Since the discovery of this marvellous relic of ancient Inca culture however, the biggest threat to Machu Picchu is the sheer number of tourists that flock to the area from all over the world.  In recent years the number of visitors has had to be restrict to a ‘mere’ 5,000 a day.

Arturo’s guided tour lasted for a couple of hours, and after that we could either go back out through the gates and go to the restaurant where a meal had been laid on for us, or we could climb a bit further up to the guardhouse from where the most famous photos of Machu Picchu are taken.  Trevor decided to climb up, but I said I’d go back to the restaurant and wait for him there.

On the way out, there was a stand where you could get your passport stamped with “Machu Picchu”, which we did.   Something else we can tick off the bucket list.   🙂

I went into the restaurant and enjoyed a buffet dinner, washed down with Diet Coke.  Presently Trevor came back and joined me, and gradually the rest of our party all reassembled outside the restaurant, where we would once again be herded onto the buses for our return journey.

The buses took us back to the train station and we had a short wait before boarding.  This time, however, we were not going all the way back to Cuzco by train, but instead we would disembark at the station at Ollantaytambo, and would then get the bus the rest of the way back, which was (allegedly) quicker.
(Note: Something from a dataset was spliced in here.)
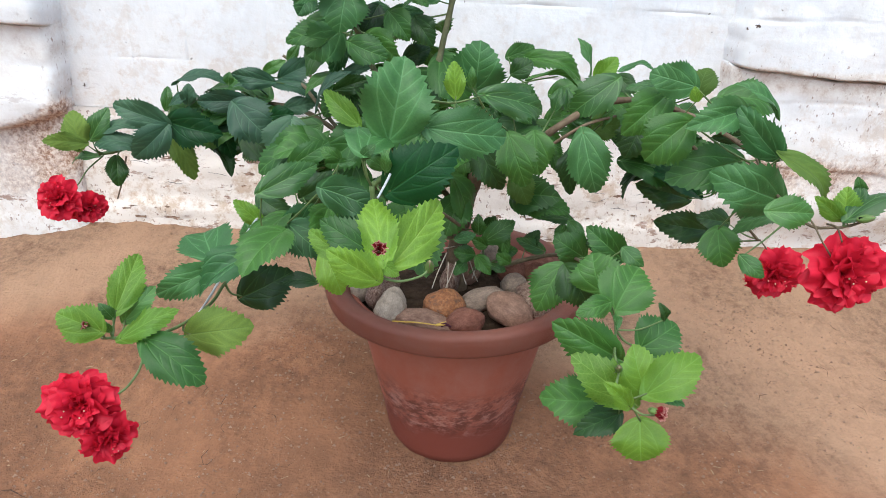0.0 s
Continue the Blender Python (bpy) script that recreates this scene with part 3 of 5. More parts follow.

We enjoyed some snacks and coffee and beer on the return train journey, and everyone was on a high, in more ways than one.  We would have preferred to complete the return journey on the train, where it was light and more spacious, but the bus it had to be.  😦

The bus ride back to Cuzco took about one and a half hours, and it was quite precarious negotiating the winding mountain roads in the dark.  We thought we would be really tired and sleep on the bus, but we were wide awake and it seemed to take ages until we finally pulled into the main road in Cuzco and back to the José Antonio Hotel, around 9.00pm.